What you are asked to do:
Transcribe the full listing exactly, and drop every picture.

Collected material:
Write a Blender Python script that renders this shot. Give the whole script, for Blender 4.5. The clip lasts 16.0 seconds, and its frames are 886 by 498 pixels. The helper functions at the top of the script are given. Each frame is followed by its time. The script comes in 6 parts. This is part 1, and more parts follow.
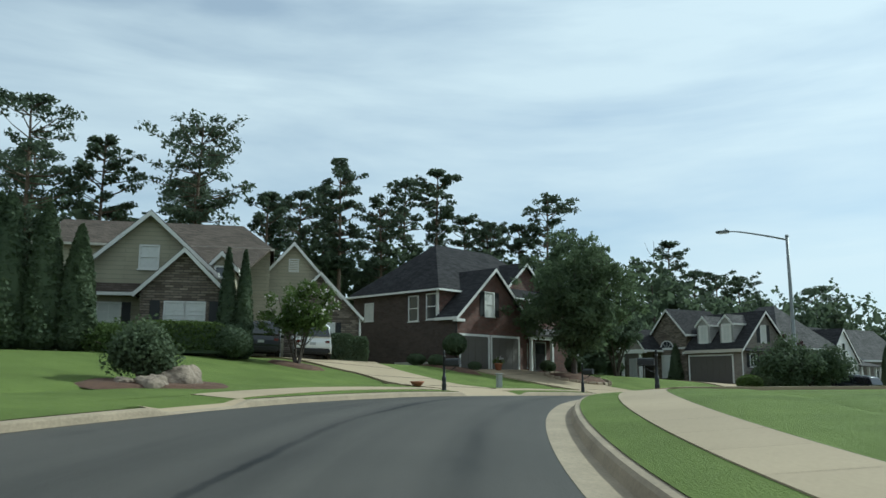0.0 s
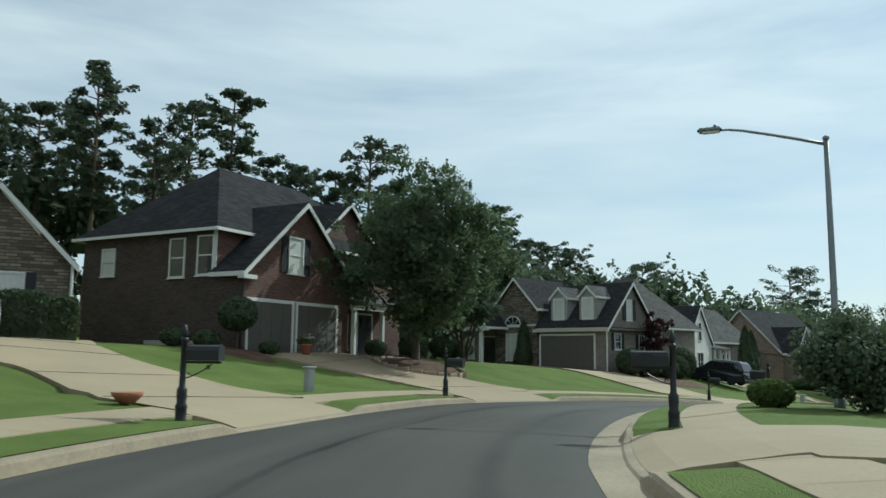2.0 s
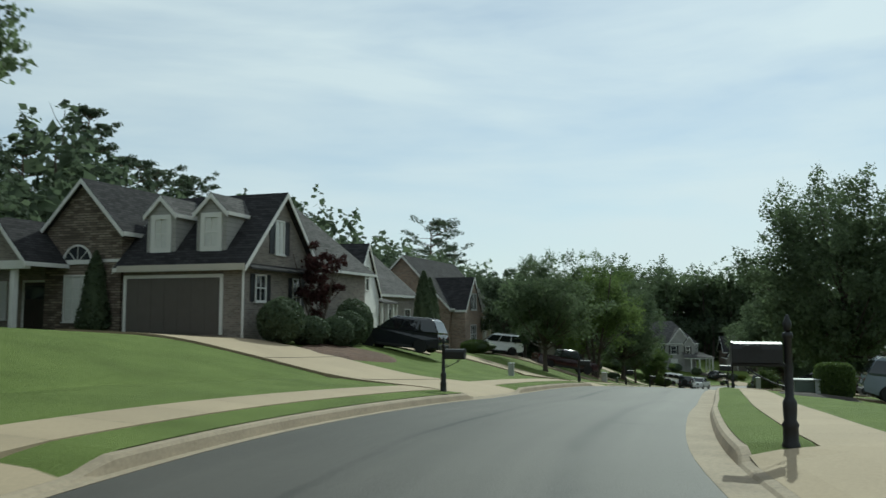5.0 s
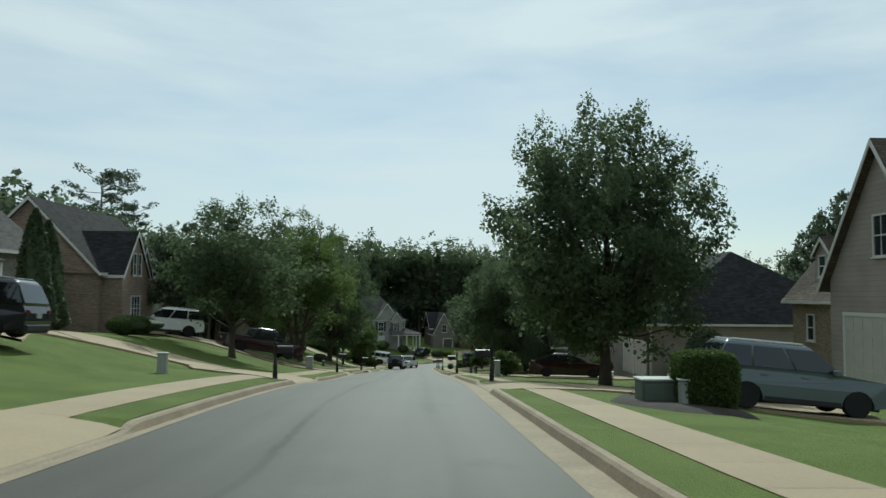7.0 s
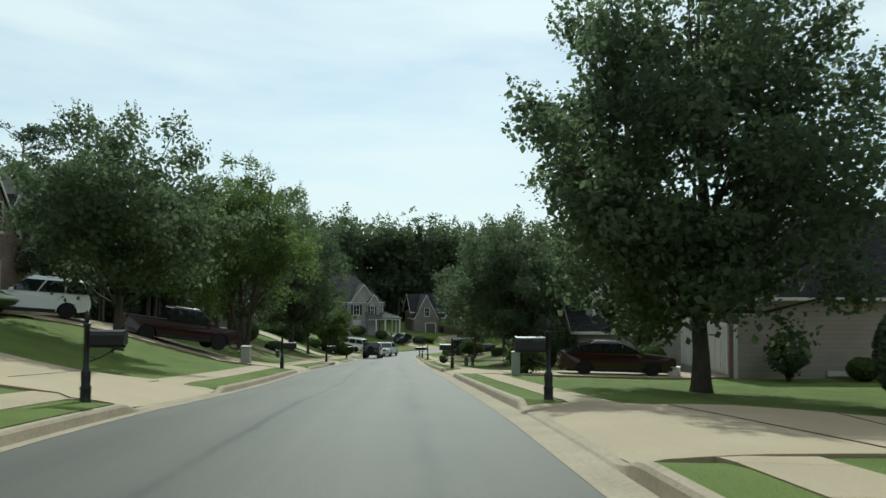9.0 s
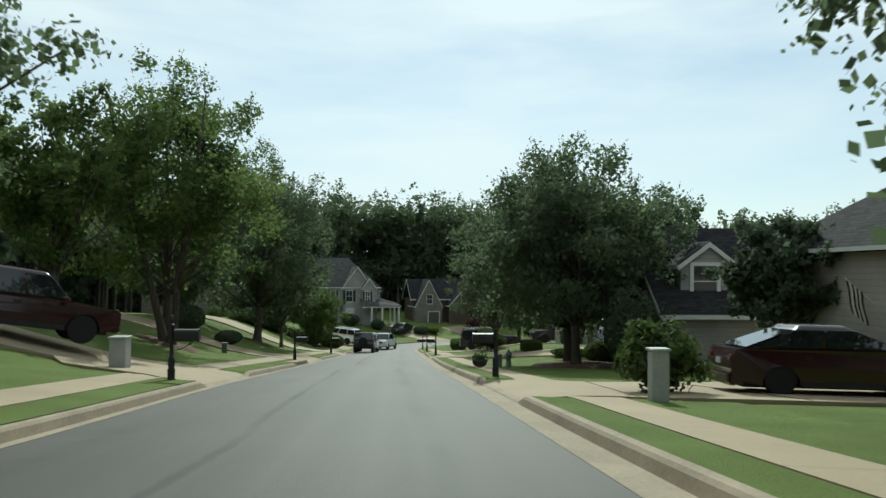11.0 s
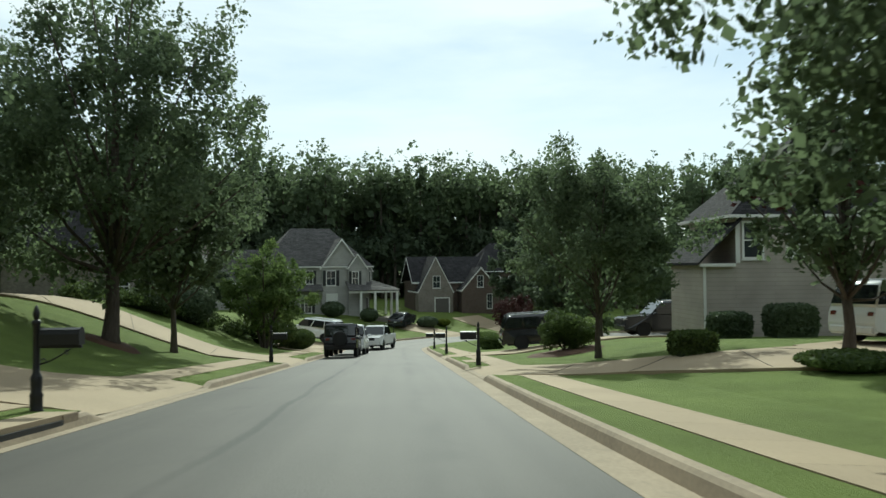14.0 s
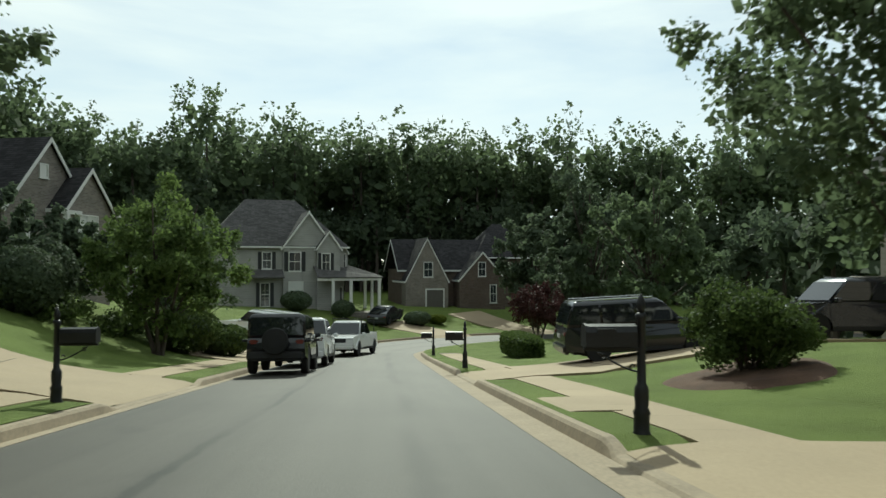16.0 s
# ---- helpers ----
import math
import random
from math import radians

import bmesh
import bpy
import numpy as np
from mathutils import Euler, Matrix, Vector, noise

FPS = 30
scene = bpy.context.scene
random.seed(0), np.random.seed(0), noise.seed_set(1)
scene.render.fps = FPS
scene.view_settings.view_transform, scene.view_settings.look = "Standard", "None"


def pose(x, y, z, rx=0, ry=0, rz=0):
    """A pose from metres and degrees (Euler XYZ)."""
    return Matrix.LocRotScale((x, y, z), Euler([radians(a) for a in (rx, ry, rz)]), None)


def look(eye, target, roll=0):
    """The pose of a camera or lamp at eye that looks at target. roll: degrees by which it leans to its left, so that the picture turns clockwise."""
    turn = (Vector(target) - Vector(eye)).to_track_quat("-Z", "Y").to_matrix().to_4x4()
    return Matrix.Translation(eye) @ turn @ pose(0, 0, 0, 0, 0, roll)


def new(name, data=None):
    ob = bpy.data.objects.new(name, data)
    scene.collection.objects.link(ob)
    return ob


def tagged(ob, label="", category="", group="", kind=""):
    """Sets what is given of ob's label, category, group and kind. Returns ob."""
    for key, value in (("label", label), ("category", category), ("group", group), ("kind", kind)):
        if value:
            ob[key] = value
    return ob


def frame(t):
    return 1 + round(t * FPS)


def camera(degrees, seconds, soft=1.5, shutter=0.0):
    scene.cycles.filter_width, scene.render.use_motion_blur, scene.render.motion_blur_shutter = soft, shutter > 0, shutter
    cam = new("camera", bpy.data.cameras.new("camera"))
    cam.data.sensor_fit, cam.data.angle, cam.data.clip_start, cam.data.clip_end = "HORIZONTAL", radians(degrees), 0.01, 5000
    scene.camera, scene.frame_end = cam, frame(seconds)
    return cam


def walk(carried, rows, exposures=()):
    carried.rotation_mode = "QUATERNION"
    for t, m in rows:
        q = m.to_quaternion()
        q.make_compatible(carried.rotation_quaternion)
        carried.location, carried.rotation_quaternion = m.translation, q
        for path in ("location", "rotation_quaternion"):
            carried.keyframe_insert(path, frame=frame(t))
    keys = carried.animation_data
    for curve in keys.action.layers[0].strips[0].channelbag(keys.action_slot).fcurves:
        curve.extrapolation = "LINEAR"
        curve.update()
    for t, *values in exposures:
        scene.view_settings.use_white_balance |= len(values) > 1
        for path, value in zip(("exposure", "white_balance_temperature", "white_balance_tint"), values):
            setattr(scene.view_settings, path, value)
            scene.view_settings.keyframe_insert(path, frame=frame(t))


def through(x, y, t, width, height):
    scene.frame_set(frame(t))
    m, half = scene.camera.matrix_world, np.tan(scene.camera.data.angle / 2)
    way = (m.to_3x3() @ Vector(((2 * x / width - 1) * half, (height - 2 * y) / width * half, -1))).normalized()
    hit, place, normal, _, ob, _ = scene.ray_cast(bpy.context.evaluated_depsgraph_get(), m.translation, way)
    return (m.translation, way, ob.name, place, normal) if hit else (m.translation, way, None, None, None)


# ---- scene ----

Exercise solution:
Write a Blender Python script that renders this shot. Give the whole script, for Blender 4.5. The clip lasts 16.0 seconds, and its frames are 886 by 498 pixels. The helper functions at the top of the script are given. Each frame is followed by its time. The script comes in 6 parts. This is part 1, and more parts follow.
0.0 s
2.0 s
5.0 s
7.0 s
9.0 s
11.0 s
14.0 s
16.0 s
# ---- helpers ----
import math
import random
from math import radians

import bmesh
import bpy
import numpy as np
from mathutils import Euler, Matrix, Vector, noise

FPS = 30
scene = bpy.context.scene
random.seed(0), np.random.seed(0), noise.seed_set(1)
scene.render.fps = FPS
scene.view_settings.view_transform, scene.view_settings.look = "Standard", "None"


def pose(x, y, z, rx=0, ry=0, rz=0):
    """A pose from metres and degrees (Euler XYZ)."""
    return Matrix.LocRotScale((x, y, z), Euler([radians(a) for a in (rx, ry, rz)]), None)


def look(eye, target, roll=0):
    """The pose of a camera or lamp at eye that looks at target. roll: degrees by which it leans to its left, so that the picture turns clockwise."""
    turn = (Vector(target) - Vector(eye)).to_track_quat("-Z", "Y").to_matrix().to_4x4()
    return Matrix.Translation(eye) @ turn @ pose(0, 0, 0, 0, 0, roll)


def new(name, data=None):
    ob = bpy.data.objects.new(name, data)
    scene.collection.objects.link(ob)
    return ob


def tagged(ob, label="", category="", group="", kind=""):
    """Sets what is given of ob's label, category, group and kind. Returns ob."""
    for key, value in (("label", label), ("category", category), ("group", group), ("kind", kind)):
        if value:
            ob[key] = value
    return ob


def frame(t):
    return 1 + round(t * FPS)


def camera(degrees, seconds, soft=1.5, shutter=0.0):
    scene.cycles.filter_width, scene.render.use_motion_blur, scene.render.motion_blur_shutter = soft, shutter > 0, shutter
    cam = new("camera", bpy.data.cameras.new("camera"))
    cam.data.sensor_fit, cam.data.angle, cam.data.clip_start, cam.data.clip_end = "HORIZONTAL", radians(degrees), 0.01, 5000
    scene.camera, scene.frame_end = cam, frame(seconds)
    return cam


def walk(carried, rows, exposures=()):
    carried.rotation_mode = "QUATERNION"
    for t, m in rows:
        q = m.to_quaternion()
        q.make_compatible(carried.rotation_quaternion)
        carried.location, carried.rotation_quaternion = m.translation, q
        for path in ("location", "rotation_quaternion"):
            carried.keyframe_insert(path, frame=frame(t))
    keys = carried.animation_data
    for curve in keys.action.layers[0].strips[0].channelbag(keys.action_slot).fcurves:
        curve.extrapolation = "LINEAR"
        curve.update()
    for t, *values in exposures:
        scene.view_settings.use_white_balance |= len(values) > 1
        for path, value in zip(("exposure", "white_balance_temperature", "white_balance_tint"), values):
            setattr(scene.view_settings, path, value)
            scene.view_settings.keyframe_insert(path, frame=frame(t))


def through(x, y, t, width, height):
    scene.frame_set(frame(t))
    m, half = scene.camera.matrix_world, np.tan(scene.camera.data.angle / 2)
    way = (m.to_3x3() @ Vector(((2 * x / width - 1) * half, (height - 2 * y) / width * half, -1))).normalized()
    hit, place, normal, _, ob, _ = scene.ray_cast(bpy.context.evaluated_depsgraph_get(), m.translation, way)
    return (m.translation, way, ob.name, place, normal) if hit else (m.translation, way, None, None, None)


# ---- scene ----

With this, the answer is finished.